### Required work
State how many lines in the listing below include the word "that", and add nothing besides the number.

### Provided data

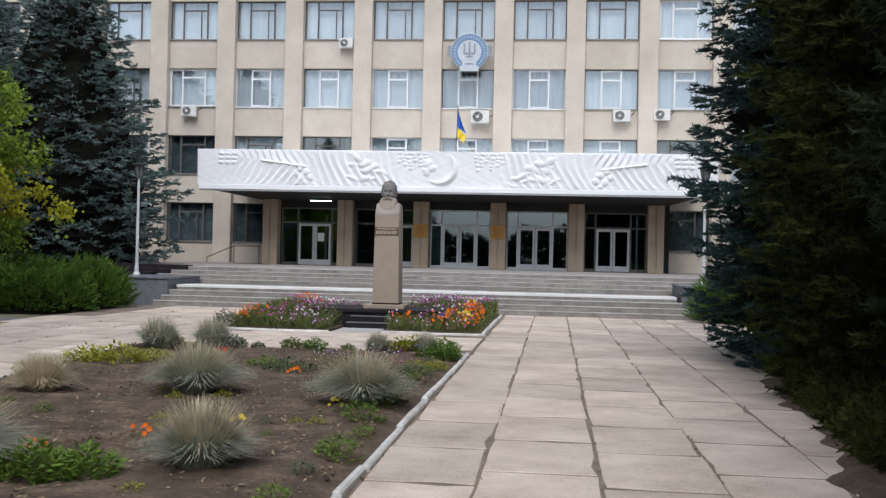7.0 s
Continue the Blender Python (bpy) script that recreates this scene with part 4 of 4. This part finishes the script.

==

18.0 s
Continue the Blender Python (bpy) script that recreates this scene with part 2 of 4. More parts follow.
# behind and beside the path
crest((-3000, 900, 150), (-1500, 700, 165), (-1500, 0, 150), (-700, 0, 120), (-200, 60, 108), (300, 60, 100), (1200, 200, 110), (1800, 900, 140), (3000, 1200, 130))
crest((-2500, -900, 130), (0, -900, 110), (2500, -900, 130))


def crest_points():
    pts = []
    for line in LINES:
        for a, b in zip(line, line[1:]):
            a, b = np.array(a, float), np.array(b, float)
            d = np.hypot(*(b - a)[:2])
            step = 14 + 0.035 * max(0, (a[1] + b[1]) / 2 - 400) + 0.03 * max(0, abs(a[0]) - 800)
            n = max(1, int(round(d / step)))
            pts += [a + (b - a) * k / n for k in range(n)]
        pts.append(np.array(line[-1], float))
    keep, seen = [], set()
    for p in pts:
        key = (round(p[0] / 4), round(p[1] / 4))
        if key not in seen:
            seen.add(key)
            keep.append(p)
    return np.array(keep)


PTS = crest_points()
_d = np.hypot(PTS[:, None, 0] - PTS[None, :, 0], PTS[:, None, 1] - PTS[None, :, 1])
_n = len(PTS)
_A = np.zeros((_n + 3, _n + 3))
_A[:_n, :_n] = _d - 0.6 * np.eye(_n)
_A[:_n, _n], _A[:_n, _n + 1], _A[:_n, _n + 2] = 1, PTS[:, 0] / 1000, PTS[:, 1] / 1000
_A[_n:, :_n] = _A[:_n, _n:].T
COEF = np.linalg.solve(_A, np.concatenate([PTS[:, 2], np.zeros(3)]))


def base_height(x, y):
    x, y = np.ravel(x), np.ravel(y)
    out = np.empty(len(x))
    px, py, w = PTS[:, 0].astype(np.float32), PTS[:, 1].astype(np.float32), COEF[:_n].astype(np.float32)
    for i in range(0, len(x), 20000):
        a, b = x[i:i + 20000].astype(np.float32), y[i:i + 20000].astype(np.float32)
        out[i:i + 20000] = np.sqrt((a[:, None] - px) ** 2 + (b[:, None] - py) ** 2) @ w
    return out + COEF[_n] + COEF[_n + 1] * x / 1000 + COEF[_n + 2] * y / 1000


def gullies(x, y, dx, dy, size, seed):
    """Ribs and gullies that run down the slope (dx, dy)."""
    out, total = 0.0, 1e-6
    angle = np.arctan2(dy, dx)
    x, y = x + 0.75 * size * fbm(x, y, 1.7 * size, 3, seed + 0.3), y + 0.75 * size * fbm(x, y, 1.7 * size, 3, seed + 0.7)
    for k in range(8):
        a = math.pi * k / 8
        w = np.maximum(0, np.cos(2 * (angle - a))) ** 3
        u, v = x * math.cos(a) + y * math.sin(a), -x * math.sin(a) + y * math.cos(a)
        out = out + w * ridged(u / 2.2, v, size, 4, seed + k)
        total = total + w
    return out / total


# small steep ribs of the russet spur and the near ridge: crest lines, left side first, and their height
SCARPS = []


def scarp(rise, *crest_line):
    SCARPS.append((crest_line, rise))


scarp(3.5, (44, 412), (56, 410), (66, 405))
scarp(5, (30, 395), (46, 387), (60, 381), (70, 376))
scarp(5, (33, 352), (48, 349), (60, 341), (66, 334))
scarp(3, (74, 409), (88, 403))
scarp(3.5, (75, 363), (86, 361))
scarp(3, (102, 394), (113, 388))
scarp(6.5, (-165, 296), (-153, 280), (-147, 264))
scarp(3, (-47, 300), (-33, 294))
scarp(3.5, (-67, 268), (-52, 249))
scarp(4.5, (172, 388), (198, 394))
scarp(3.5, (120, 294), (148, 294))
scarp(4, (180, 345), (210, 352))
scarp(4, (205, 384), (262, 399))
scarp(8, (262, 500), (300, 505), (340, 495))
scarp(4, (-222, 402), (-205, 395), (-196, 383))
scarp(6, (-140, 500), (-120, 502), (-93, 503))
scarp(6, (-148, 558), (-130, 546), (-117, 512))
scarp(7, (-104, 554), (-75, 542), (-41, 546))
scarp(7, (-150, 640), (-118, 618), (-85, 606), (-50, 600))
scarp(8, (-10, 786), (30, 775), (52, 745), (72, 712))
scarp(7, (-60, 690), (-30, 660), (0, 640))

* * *

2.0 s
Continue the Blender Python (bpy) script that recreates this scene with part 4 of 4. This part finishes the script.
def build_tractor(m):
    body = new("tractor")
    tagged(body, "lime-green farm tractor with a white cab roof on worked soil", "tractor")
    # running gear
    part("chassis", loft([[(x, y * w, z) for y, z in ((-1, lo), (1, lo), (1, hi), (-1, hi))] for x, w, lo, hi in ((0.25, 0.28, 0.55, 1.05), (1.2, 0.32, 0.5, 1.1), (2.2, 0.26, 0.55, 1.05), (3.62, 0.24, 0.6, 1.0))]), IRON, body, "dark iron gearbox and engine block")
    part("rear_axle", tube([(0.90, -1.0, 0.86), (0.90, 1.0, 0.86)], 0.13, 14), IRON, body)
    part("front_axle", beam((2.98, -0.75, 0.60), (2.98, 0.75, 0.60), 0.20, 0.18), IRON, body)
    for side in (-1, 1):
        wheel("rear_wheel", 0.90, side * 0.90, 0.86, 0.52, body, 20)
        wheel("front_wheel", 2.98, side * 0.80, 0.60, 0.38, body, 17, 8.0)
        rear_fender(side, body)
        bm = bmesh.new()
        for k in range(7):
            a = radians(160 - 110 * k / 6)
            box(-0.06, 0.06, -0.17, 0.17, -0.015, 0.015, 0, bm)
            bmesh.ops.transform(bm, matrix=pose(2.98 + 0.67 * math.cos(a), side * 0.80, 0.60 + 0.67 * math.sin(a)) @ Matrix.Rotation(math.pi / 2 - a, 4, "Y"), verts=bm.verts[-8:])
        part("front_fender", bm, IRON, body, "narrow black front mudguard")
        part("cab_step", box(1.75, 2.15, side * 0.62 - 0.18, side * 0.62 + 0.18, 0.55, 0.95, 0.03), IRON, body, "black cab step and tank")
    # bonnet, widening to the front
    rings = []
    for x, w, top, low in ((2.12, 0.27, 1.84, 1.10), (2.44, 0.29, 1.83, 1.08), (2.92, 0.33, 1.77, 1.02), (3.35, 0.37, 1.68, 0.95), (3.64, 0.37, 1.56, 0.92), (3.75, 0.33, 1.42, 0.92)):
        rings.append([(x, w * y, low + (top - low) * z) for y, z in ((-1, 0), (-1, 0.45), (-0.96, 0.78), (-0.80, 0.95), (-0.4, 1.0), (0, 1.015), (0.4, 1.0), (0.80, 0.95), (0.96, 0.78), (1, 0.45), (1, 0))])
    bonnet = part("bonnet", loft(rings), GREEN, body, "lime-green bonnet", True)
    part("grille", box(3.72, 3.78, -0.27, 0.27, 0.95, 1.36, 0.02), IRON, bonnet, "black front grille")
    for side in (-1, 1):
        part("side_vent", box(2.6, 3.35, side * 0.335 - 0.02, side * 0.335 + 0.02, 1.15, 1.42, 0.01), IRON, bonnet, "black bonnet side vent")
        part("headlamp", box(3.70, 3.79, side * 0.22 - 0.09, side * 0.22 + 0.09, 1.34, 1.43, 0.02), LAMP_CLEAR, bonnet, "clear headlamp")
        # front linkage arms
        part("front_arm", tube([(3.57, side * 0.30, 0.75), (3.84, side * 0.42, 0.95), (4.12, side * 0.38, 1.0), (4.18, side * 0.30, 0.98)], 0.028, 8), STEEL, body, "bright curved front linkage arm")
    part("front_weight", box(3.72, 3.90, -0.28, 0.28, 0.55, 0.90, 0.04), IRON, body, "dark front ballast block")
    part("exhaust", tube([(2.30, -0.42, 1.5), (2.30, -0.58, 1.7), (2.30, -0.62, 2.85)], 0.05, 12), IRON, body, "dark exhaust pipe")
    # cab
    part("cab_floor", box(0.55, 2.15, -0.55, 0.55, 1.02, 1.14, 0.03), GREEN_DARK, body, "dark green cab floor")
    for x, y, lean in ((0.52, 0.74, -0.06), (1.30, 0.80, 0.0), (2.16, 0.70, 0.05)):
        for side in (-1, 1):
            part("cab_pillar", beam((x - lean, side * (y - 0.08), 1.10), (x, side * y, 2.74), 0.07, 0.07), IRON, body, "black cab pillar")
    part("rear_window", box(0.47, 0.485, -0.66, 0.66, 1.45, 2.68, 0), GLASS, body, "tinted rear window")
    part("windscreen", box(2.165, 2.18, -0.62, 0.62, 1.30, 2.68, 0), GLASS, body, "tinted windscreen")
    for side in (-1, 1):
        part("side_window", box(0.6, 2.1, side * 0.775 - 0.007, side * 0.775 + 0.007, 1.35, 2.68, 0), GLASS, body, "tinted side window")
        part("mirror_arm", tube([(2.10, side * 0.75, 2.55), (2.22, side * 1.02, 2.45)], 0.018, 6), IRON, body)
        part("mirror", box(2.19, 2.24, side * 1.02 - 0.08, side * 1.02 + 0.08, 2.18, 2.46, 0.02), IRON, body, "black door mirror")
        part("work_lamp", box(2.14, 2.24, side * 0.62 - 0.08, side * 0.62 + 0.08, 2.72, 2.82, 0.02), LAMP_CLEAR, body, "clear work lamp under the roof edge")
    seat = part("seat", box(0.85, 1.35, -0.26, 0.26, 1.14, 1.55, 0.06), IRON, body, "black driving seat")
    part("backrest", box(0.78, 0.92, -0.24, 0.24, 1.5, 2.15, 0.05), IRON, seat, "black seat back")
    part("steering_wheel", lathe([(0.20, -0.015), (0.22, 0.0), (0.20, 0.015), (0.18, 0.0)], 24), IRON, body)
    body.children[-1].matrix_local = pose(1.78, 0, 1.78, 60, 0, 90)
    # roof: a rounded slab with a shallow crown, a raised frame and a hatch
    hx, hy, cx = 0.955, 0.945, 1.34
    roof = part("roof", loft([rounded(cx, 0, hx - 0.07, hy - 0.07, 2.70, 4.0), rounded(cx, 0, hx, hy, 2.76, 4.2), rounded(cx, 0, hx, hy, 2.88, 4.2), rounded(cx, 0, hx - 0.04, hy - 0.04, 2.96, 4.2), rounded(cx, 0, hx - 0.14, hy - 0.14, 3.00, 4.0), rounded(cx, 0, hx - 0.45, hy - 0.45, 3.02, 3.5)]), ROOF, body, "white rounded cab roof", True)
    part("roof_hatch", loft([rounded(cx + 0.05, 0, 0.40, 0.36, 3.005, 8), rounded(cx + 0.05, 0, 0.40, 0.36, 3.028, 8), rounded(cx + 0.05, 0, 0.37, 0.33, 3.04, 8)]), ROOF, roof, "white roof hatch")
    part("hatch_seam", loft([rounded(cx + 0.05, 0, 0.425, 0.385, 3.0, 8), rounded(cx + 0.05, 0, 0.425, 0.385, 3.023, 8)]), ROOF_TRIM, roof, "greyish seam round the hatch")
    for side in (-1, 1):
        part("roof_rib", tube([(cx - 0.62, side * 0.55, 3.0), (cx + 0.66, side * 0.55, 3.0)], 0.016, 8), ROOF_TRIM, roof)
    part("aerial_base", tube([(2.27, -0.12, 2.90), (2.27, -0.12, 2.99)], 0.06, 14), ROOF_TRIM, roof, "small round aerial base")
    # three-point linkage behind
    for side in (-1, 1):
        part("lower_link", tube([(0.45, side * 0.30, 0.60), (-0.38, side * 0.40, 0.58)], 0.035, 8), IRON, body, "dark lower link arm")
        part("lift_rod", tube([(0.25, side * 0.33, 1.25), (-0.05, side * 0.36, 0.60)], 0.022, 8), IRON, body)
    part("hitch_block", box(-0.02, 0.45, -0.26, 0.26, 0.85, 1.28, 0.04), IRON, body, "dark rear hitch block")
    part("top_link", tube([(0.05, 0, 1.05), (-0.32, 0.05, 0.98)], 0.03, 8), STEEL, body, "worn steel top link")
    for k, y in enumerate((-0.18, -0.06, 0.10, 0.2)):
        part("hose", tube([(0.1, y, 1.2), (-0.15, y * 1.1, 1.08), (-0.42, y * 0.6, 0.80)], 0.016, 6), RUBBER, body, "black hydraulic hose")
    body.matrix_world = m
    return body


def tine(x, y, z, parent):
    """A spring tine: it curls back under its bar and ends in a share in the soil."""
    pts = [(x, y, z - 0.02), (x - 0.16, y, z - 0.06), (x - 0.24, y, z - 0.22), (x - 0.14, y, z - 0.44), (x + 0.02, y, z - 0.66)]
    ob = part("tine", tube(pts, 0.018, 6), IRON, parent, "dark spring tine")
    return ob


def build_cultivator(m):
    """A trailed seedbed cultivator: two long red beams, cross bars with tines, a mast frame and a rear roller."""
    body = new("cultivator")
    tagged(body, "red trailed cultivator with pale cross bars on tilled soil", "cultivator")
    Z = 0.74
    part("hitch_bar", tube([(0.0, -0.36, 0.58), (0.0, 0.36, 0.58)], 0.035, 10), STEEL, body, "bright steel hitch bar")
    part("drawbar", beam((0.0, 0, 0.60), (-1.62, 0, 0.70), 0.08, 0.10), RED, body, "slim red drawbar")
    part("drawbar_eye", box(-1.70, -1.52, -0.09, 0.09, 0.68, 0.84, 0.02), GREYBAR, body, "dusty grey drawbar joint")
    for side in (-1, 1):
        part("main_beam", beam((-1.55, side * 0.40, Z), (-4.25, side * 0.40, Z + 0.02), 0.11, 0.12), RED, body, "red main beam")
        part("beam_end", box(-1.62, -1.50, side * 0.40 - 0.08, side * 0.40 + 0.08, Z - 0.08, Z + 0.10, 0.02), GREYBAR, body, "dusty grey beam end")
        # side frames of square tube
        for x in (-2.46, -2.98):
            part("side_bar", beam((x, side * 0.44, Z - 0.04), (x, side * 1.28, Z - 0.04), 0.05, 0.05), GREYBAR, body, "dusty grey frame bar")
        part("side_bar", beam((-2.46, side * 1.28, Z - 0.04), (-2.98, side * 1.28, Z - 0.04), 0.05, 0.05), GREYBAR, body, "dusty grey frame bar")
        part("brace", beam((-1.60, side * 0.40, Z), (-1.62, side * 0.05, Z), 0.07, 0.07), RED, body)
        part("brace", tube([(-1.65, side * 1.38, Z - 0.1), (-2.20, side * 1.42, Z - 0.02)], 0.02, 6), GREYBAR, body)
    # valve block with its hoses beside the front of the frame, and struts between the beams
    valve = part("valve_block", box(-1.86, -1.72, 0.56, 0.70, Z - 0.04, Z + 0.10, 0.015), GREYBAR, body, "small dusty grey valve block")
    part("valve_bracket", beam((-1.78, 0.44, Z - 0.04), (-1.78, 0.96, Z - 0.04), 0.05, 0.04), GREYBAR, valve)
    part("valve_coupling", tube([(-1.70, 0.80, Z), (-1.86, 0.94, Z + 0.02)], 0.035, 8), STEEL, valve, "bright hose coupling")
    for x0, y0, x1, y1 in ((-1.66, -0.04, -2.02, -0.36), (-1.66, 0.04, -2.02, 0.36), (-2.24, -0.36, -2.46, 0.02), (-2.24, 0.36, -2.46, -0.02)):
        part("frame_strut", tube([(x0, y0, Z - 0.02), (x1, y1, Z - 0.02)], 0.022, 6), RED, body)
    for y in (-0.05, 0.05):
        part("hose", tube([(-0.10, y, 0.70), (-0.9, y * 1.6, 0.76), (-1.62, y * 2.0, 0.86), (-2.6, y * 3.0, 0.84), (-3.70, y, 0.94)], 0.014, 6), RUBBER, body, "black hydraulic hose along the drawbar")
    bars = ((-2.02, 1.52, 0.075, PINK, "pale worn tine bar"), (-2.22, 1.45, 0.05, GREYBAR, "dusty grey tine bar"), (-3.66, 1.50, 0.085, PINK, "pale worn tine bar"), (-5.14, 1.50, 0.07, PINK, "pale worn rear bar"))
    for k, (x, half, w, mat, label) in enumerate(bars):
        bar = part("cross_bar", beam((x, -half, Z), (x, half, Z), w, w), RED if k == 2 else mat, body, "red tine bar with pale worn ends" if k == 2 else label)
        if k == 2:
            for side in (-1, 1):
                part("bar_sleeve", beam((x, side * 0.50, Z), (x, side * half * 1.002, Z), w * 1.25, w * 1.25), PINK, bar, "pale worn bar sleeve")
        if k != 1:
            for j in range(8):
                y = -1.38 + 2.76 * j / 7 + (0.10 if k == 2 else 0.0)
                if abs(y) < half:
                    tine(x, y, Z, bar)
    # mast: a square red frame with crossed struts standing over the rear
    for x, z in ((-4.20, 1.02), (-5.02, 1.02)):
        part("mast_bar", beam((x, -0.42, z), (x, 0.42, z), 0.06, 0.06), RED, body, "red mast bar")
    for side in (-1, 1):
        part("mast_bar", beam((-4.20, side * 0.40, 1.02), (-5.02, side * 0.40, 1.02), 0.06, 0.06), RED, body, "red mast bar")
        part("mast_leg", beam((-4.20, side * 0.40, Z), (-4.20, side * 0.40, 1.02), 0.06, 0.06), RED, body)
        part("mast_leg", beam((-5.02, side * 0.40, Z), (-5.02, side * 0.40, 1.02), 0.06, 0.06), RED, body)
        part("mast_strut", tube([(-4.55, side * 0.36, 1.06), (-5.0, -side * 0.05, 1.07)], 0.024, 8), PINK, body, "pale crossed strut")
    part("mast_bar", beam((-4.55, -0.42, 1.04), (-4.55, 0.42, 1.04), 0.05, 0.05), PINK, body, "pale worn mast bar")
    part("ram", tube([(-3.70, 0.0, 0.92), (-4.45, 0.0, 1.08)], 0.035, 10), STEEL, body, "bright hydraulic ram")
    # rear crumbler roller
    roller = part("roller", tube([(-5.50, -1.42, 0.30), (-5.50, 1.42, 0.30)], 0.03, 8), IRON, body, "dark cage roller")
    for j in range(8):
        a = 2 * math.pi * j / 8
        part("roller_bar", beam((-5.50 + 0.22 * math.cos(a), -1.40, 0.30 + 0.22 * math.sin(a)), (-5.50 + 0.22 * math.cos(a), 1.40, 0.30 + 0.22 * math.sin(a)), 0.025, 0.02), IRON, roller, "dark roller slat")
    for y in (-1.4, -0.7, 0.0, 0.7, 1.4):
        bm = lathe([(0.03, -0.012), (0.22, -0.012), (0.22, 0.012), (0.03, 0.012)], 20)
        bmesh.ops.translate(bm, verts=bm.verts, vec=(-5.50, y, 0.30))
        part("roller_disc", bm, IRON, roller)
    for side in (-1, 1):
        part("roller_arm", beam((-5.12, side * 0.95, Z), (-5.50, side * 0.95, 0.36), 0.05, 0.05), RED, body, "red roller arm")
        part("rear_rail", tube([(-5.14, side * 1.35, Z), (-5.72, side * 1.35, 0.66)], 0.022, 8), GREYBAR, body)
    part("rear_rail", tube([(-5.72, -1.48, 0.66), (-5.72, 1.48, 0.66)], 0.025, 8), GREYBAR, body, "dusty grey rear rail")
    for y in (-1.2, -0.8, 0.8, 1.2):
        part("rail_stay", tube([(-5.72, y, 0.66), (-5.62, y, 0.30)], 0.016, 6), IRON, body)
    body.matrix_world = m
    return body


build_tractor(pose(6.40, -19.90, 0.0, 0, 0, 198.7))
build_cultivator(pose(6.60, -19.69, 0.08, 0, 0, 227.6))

### Solution to this task
4